Exactly and only the lines from the one containing "made[o].matrix_parent_inverse = o.matrix_parent_inverse" through the one containing "exposures=[(0.0, 2.56, 5950, 6), (32.0, 2.56, 5950, 6)])" are to be repeated, both ends included.

◆ DATA SECTION ◆
§

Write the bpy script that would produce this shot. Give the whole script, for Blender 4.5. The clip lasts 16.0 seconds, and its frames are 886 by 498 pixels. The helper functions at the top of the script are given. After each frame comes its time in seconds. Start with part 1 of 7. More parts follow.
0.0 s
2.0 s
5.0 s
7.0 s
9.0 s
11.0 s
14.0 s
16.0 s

§

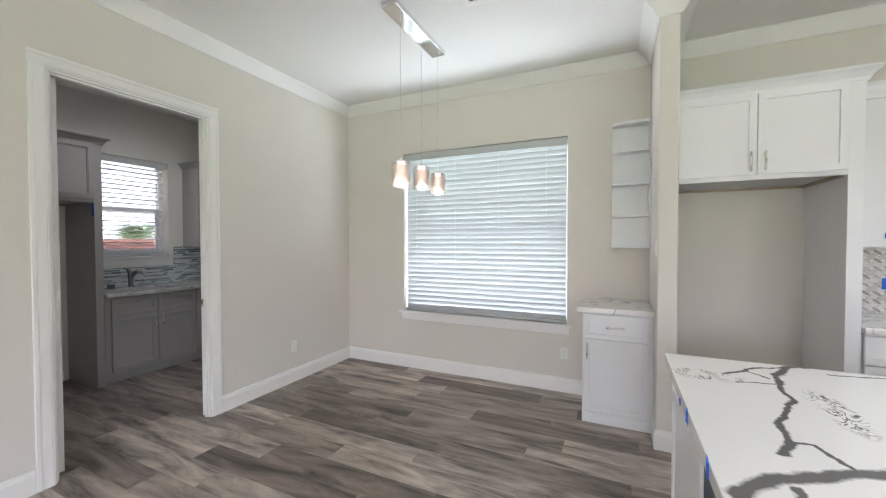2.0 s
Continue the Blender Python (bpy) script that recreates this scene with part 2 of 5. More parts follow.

§

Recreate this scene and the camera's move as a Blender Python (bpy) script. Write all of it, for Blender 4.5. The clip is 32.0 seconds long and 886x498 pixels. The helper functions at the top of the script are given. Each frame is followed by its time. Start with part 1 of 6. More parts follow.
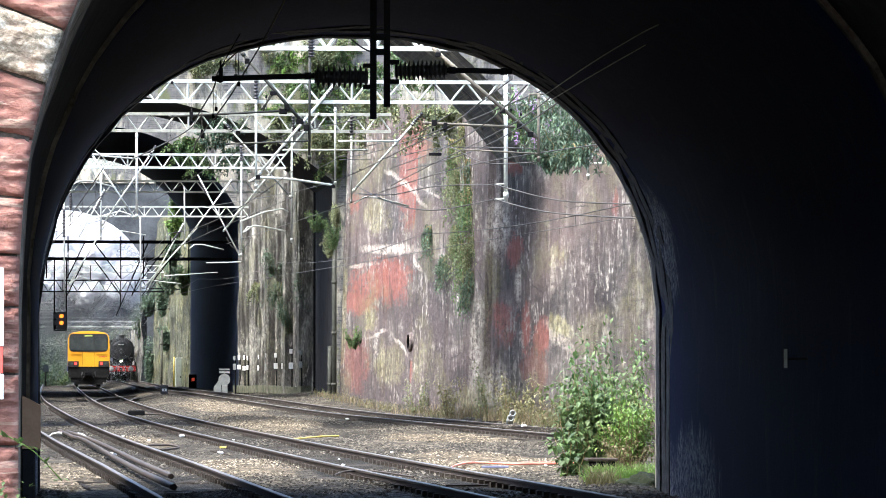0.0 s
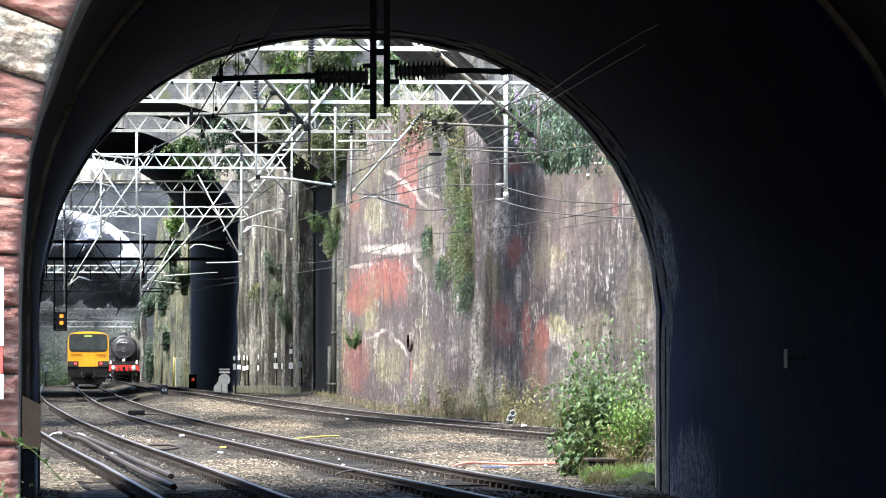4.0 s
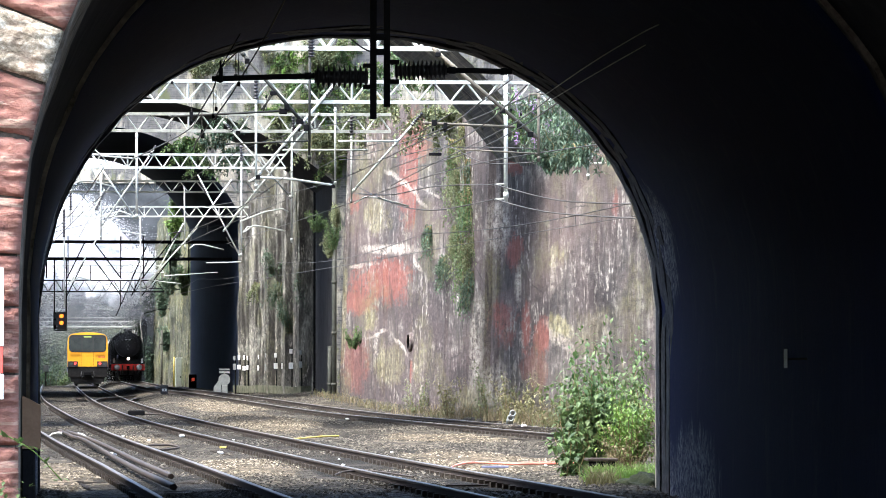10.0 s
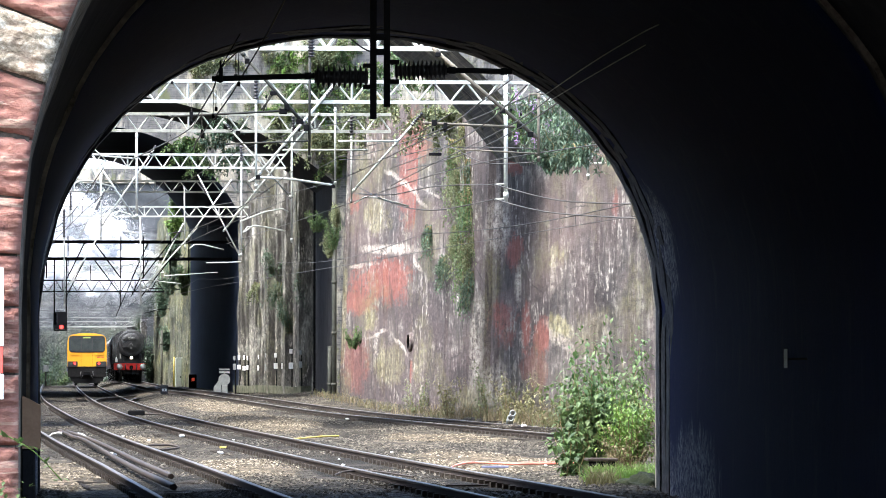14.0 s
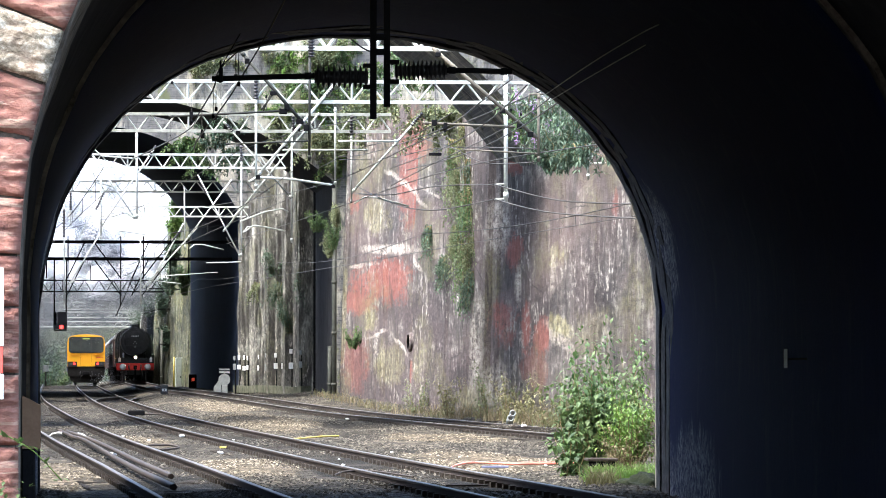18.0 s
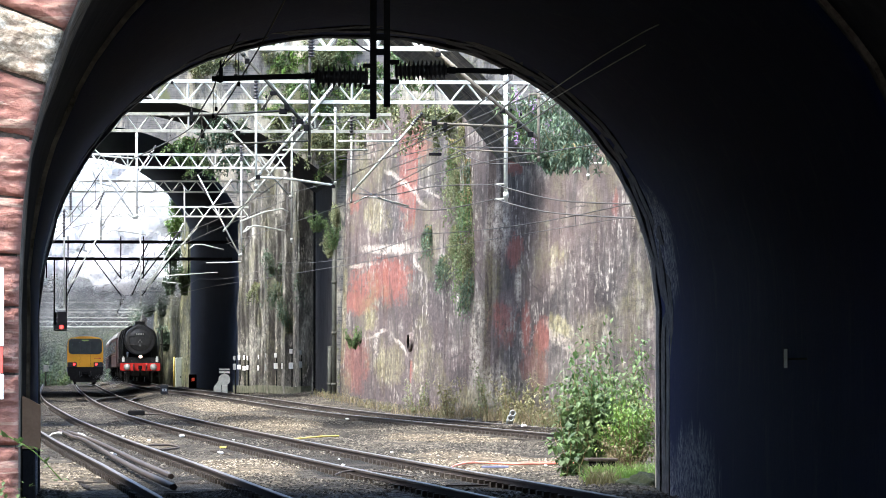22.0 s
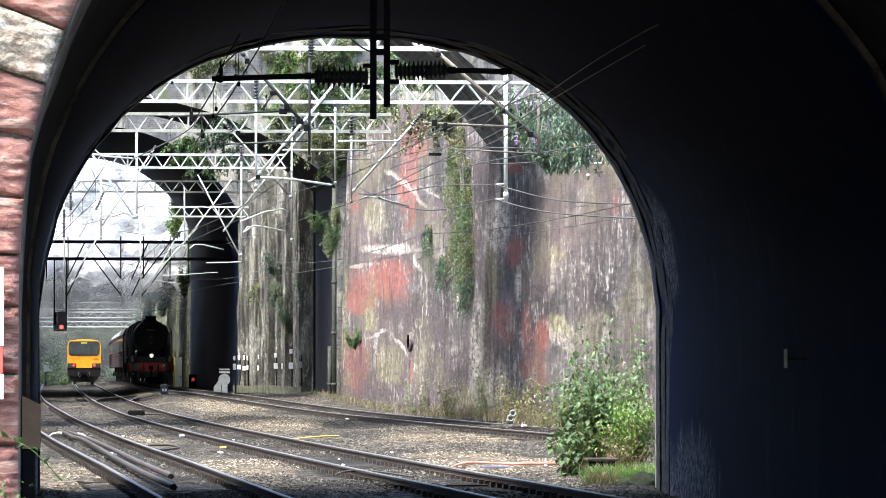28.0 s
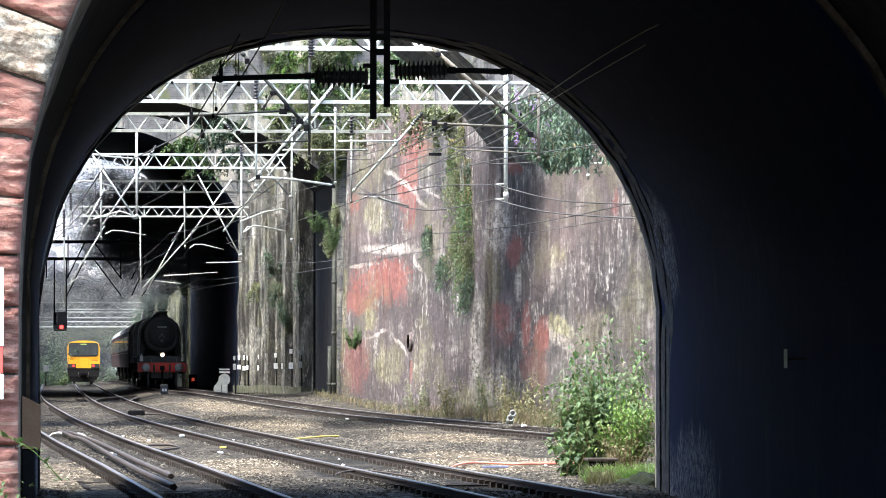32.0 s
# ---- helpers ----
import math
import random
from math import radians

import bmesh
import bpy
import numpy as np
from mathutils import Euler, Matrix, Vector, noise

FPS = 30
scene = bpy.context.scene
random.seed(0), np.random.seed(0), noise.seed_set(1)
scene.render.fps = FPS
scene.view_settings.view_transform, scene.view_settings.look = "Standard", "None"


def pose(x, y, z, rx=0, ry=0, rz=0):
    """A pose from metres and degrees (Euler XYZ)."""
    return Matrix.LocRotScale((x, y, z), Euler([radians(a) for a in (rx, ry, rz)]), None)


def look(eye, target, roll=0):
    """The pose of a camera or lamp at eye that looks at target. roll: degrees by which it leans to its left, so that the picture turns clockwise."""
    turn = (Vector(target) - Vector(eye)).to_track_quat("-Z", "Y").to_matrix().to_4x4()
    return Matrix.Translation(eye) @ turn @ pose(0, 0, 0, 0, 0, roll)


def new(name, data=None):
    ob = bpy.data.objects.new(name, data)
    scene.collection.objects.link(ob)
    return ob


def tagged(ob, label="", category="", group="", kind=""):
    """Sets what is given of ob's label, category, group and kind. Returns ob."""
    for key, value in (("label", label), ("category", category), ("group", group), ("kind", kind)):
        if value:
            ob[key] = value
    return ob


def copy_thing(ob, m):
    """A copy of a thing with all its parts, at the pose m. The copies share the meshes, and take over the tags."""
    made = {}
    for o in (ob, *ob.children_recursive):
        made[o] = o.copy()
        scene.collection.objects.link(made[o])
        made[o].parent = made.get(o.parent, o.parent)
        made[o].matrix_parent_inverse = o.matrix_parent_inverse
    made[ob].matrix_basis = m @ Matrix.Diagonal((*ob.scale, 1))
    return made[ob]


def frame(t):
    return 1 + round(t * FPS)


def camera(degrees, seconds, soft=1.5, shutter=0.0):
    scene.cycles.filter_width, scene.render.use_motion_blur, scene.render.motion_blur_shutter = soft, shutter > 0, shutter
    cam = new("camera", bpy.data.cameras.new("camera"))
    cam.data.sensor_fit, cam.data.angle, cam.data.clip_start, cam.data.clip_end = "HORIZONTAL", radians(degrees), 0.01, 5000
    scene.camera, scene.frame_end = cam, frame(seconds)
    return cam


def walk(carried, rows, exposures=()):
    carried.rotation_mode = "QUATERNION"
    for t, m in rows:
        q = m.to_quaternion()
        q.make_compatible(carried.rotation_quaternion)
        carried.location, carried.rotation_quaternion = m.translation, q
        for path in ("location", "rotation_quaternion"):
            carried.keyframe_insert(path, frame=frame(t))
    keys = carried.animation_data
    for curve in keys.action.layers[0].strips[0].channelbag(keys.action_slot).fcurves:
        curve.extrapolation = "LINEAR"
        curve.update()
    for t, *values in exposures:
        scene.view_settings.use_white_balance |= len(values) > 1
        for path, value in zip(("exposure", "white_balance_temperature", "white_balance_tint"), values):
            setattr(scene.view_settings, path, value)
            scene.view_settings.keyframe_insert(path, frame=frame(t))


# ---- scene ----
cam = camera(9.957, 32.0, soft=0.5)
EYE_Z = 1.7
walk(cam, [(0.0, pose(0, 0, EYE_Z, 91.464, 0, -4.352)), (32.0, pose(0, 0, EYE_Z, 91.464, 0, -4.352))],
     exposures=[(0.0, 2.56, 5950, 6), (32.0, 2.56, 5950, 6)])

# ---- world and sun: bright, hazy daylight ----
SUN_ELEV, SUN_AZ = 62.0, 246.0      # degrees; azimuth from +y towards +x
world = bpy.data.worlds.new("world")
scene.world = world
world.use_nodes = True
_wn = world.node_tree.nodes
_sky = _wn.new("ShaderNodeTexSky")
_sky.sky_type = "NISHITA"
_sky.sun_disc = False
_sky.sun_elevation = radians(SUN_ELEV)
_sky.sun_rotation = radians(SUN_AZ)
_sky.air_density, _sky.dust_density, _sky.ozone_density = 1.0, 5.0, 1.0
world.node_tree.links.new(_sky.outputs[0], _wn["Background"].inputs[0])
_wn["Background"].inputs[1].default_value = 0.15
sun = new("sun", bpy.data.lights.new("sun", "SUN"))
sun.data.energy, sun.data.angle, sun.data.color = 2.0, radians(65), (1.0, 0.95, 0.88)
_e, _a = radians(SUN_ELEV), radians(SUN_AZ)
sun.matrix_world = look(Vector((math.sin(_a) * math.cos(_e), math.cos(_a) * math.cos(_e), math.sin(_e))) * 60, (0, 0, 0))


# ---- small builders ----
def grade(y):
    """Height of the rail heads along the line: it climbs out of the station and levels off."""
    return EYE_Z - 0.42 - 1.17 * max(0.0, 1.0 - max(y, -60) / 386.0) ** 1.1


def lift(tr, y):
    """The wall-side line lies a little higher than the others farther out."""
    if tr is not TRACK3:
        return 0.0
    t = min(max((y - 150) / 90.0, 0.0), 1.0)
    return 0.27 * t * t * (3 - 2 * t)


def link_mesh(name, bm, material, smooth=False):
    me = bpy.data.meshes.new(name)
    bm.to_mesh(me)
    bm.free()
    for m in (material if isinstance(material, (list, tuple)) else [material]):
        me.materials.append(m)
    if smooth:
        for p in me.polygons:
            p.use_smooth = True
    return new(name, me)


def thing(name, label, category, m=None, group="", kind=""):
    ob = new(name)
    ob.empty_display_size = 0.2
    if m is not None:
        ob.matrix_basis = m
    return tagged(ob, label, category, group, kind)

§

◆ THE OUTPUT ◆
        made[o].matrix_parent_inverse = o.matrix_parent_inverse
    made[ob].matrix_basis = m @ Matrix.Diagonal((*ob.scale, 1))
    return made[ob]


def frame(t):
    return 1 + round(t * FPS)


def camera(degrees, seconds, soft=1.5, shutter=0.0):
    scene.cycles.filter_width, scene.render.use_motion_blur, scene.render.motion_blur_shutter = soft, shutter > 0, shutter
    cam = new("camera", bpy.data.cameras.new("camera"))
    cam.data.sensor_fit, cam.data.angle, cam.data.clip_start, cam.data.clip_end = "HORIZONTAL", radians(degrees), 0.01, 5000
    scene.camera, scene.frame_end = cam, frame(seconds)
    return cam


def walk(carried, rows, exposures=()):
    carried.rotation_mode = "QUATERNION"
    for t, m in rows:
        q = m.to_quaternion()
        q.make_compatible(carried.rotation_quaternion)
        carried.location, carried.rotation_quaternion = m.translation, q
        for path in ("location", "rotation_quaternion"):
            carried.keyframe_insert(path, frame=frame(t))
    keys = carried.animation_data
    for curve in keys.action.layers[0].strips[0].channelbag(keys.action_slot).fcurves:
        curve.extrapolation = "LINEAR"
        curve.update()
    for t, *values in exposures:
        scene.view_settings.use_white_balance |= len(values) > 1
        for path, value in zip(("exposure", "white_balance_temperature", "white_balance_tint"), values):
            setattr(scene.view_settings, path, value)
            scene.view_settings.keyframe_insert(path, frame=frame(t))


# ---- scene ----
cam = camera(9.957, 32.0, soft=0.5)
EYE_Z = 1.7
walk(cam, [(0.0, pose(0, 0, EYE_Z, 91.464, 0, -4.352)), (32.0, pose(0, 0, EYE_Z, 91.464, 0, -4.352))],
     exposures=[(0.0, 2.56, 5950, 6), (32.0, 2.56, 5950, 6)])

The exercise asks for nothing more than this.